Once, when I was in seventh grade, a few guys came up behind me while I was putting my books in my locker. They called me names and asked why I even bothered to show up every day. "No one wants to go to school with a lesbian," they said. I tried to ignore them, afraid of what else they might say -- or worse, who else they might tell -- if I stood up to them. As I tried to leave, they pushed me against the wall. Suddenly, they slammed my locker shut on my hand and broke my finger. I held back tears while I watched them run away laughing. I didn't tell anyone, mostly because I didn't know who to talk to about being gay. I don't think I've ever felt so humiliated and alone.
Now, five years later, I look back at my seventh-grade self and wonder what could have been different. Perhaps I didn't know it then, but support was all around me. Why did I feel so isolated? I and kids just like me have spent years of our lives afraid to say anything about bullying because, in the past, there hasn't really been an effort to publicly show support for us. But looking back, it would have been so life-changing to see a public figure, a teacher or someone in my community show -- or, better, literally wear -- their support as a way saying that no one should be bullied or called names simply for being who they are.

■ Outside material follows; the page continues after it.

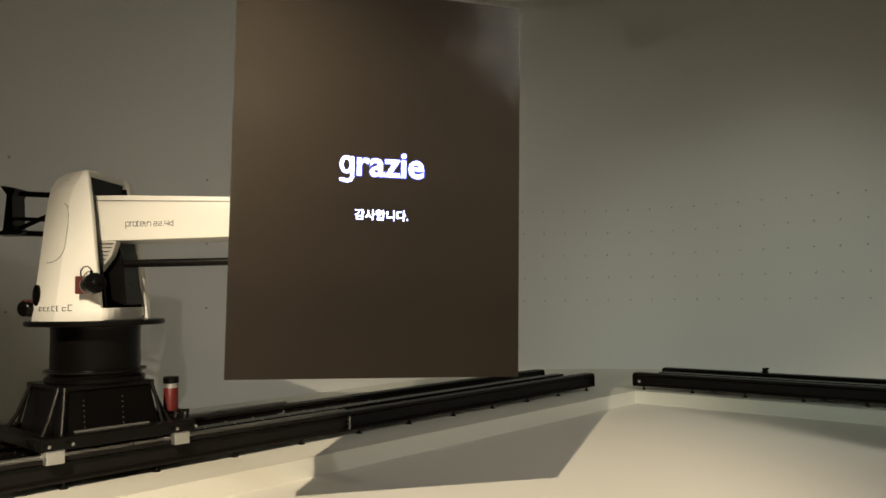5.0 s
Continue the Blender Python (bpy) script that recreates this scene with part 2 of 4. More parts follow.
def lettering(text, size, depth, fat=0.0, bevel=0.0):
    """A mesh of text in x and z that faces -y, centred, with its baseline at z = 0."""
    cu = bpy.data.curves.new("lettering", "FONT")
    cu.body, cu.size, cu.extrude, cu.offset, cu.bevel_depth = text, size, depth, fat, bevel
    cu.align_x, cu.resolution_u = "CENTER", 3
    ob = bpy.data.objects.new("lettering", cu)
    scene.collection.objects.link(ob)
    dg = bpy.context.evaluated_depsgraph_get()
    me = bpy.data.meshes.new_from_object(ob.evaluated_get(dg))
    bpy.data.objects.remove(ob)
    bpy.data.curves.remove(cu)
    me.transform(pose(0, 0, 0, 90, 0, 0))
    return me


def letters_of(me):
    """The letters of a flat text mesh, each as a mesh of its own: islands whose spans in x overlap belong together."""
    bm = bmesh.new()
    bm.from_mesh(me)
    bm.verts.ensure_lookup_table()
    seen, islands = set(), []
    for v in bm.verts:
        if v.index in seen:
            continue
        stack, group = [v], []
        seen.add(v.index)
        while stack:
            a = stack.pop()
            group.append(a.index)
            for e in a.link_edges:
                b = e.other_vert(a)
                if b.index not in seen:
                    seen.add(b.index)
                    stack.append(b)
        xs = [bm.verts[i].co.x for i in group]
        islands.append([min(xs), max(xs), group])
    islands.sort(key=lambda q: q[0])
    joined = []
    for a, b, group in islands:
        if joined and a < joined[-1][1] - 0.15 * (b - a):
            joined[-1][1] = max(joined[-1][1], b)
            joined[-1][2] += group
        else:
            joined.append([a, b, list(group)])
    out = []
    for a, b, group in joined:
        keep = {old: k for k, old in enumerate(group)}
        piece = bpy.data.meshes.new("lettering")
        piece.from_pydata([bm.verts[i].co[:] for i in group], [], [[keep[v.index] for v in f.verts] for f in bm.faces if f.verts[0].index in keep])
        out.append(piece)
    bm.free()
    bpy.data.meshes.remove(me)
    return out


def text_part(name, me, mat, parent, m, label=""):
    me.materials.clear()
    me.materials.append(mat)
    ob = new(name, me)
    ob.parent = parent
    ob.matrix_basis = m
    return tagged(ob, label)


# ---- plan: two tracks that meet at a right angle; a corner of the room behind them ----
RT, PT, GAUGE = 0.326, 0.138, 0.815          # top of the tracks, top of the plinth, between the two beams
K = math.sqrt(0.5)
SIDE = {
    "L": dict(o=Vector((-0.229, 0, 0)), d=Vector((-K, -K, 0)), n=Vector((-K, K, 0)), sx=1, yaw=45, back=-0.035, knob=0.868),
    "R": dict(o=Vector((0.229, 0, 0)), d=Vector((K, -K, 0)), n=Vector((K, K, 0)), sx=-1, yaw=-45, back=0.013, knob=1.193),
}


def along(side, s, n, z):
    a = SIDE[side]
    return a["o"] + s * a["d"] + n * a["n"] + Vector((0, 0, z))


# ---- structure ----
WALL_N, WALL_R, HEIGHT, REACH, SOUTH = 2.40, 2.68, 6.6, 11.0, -15.5


def wall_line(off):
    """The plan of the wall: straight, a wide rounded corner, straight; off metres further out."""
    end = along("L", REACH, WALL_N + off, 0)
    pts = [Vector((end.x - 0.4 * off, SOUTH, 0)), end]
    apex = (0.229 * K + WALL_N) / K                       # where the straight walls would meet, on x = 0
    centre = Vector((0, apex - WALL_R / K, 0))
    for k in range(33):
        a = radians(135 - 90 * k / 32)
        pts.append(centre + (WALL_R + off) * Vector((math.cos(a), math.sin(a), 0)))
    end = along("R", REACH, WALL_N + off, 0)
    return pts + [end, Vector((end.x + 0.4 * off, SOUTH, 0))]


def strip(bm, inner, outer, z0, z1):
    ring = [[bm.verts.new((p.x, p.y, z)) for p, z in ((a, z0), (a, z1), (b, z1), (b, z0))] for a, b in zip(inner, outer)]
    for a, b in zip(ring, ring[1:]):
        for k in range(4):
            bm.faces.new((a[k], a[(k + 1) % 4], b[(k + 1) % 4], b[k]))
    bm.faces.new(ring[0])
    bm.faces.new(ring[-1][::-1])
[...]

That's why this Friday I'm joining millions of others who will be wearing purple for Spirit Day in a stand against bullying and to show our support for LGBT youth. But that's not all. I also started a Change.org petition asking President Barack Obama and Governor Mitt Romney to wear purple on Oct. 19 for Spirit Day.
During tonight's debate, we'll hear both candidates' plans for how they plan to lead America to a better tomorrow. For young people like me and for families like mine, a better tomorrow is one where no one has to go to school afraid of being bullied because of who they are. Simply by wearing purple on Friday, President Obama and Governor Romney can take a bipartisan stand against bullying and show people like me that we're supported by our nation's leaders.
Last year on Spirit Day, I was so excited to see Ellen DeGeneres and Oprah Winfrey wear purple on TV, see photos of Times Square lights in purple and feel supported by my friends on Facebook who changed their profile pictures to purple, and of course by the students at my school who wore purple in support. I want LGBT students across America, no matter where they are, to be able to look up and see someone who is showing us that they care about our lives. And who better to send that message than the two candidates trying to be the leader of our country?
I know what it's like to feel alone, and seeing two presidential candidates show that they care about our lives could make a huge difference. At a time when LGBT students are three to five times more likely to experience depression than their straight counterparts, President Obama and Governor Romney could take a big step toward ending that feeling of isolation.
Join me in asking the president and Governor Romney to wear purple on Friday for Spirit Day, and let's make sure bullying is voted down this November.